Eval against naive baselines
Before celebrating a WMAPE of 18%, check it against naive baselines: a simple moving average (last 4-week average) and a seasonal naive (same-week-last-year). If your model is barely beating a moving average on the majority of SKUs, the sophistication isn't adding value. If it consistently beats seasonal naive on seasonal brands, that's a meaningful result worth communicating to customers.

Tightly's replenishment model generates a composite score for each SKU by blending four inputs. As PM, you need to understand what each dimension contributes and when to weight them differently — because these weighting decisions should be driven by customer type, product category, and business context.

Velocity Score: Based on the SKU's recent sell-through rate, normalized for product age. High weight for stable, mature SKUs where the trend is stationary.

Trend Score: Rate of change in the velocity — is this SKU accelerating or decelerating? High weight for new product launches or products in a growth phase. Low weight for mature, stable SKUs where trend noise can mislead.

Seasonality Score: Captures repeating seasonal patterns (weekly, monthly, annual). The key technical question is: does the seasonality score generalize to a new season it hasn't seen yet, or does it only replay last year? For brands with year-over-year growth, last year's seasonality curve should be adjusted for the growth trend before being applied.

Supplier Reliability Score: A newer dimension that attempts to model the probability that a PO will arrive on time, given historical supplier performance. A supplier with 60% on-time delivery should generate earlier POs with larger safety stock than one with 95% on-time delivery.

The PM decision point: When a customer switches from footwear (high seasonality, volatile trend) to supplements (stable velocity, predictable reorder), the weighting should shift — more velocity and supplier weight, less trend and seasonality. Customers who can configure these weights (or who have them auto-tuned) will have higher PO acceptance rates.

You cannot A/B test a replenishment algorithm the way you test a button color. The unit of randomization is a purchase decision, and purchase decisions happen monthly, not hourly. Interference effects are severe: if you show model A to some SKUs and model B to others within the same brand, the inventory decisions interact (a stockout on a model-A SKU affects demand for a model-B SKU that's a substitute).

Holdout brand methodology: The cleanest approach is to randomly assign entire brands to model A or model B and measure outcomes (WMAPE, stockout rate, PO acceptance rate) over a 12-16 week window. This eliminates interference but requires a large enough brand base to achieve statistical power — typically 50+ brands per arm.

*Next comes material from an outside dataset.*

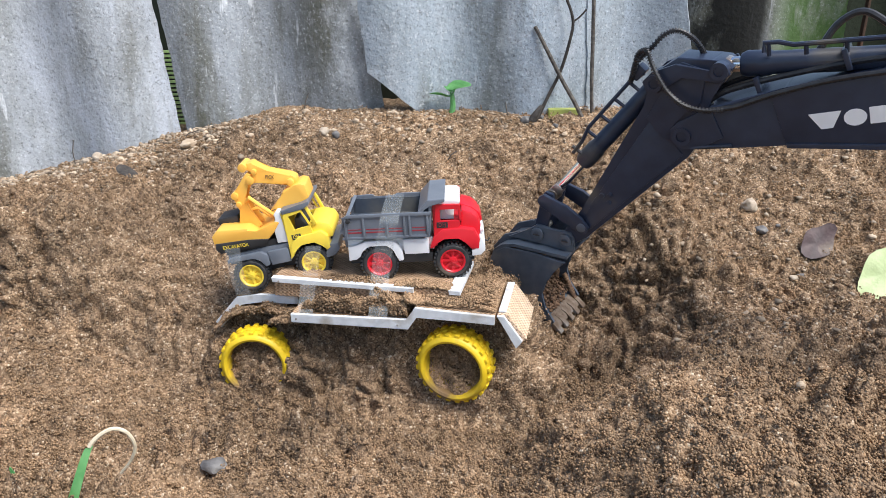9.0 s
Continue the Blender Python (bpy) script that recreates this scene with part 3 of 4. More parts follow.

Holdout SKU methodology (within-brand): Assign a random subset of SKUs within a brand to each model. Faster results but vulnerable to interference. Better suited for testing UI changes (e.g., does showing confidence intervals change PO acceptance rate?) than for testing algorithm changes.

The PM implication: When a data scientist proposes an algorithm change, ask: "How will we validate this in production?" If the answer is "we'll see if MAPE improves" without a controlled holdout, the measurement is unreliable. Push for a holdout brand experiment with pre-registered success metrics — even if the window is 12 weeks, it's worth the patience.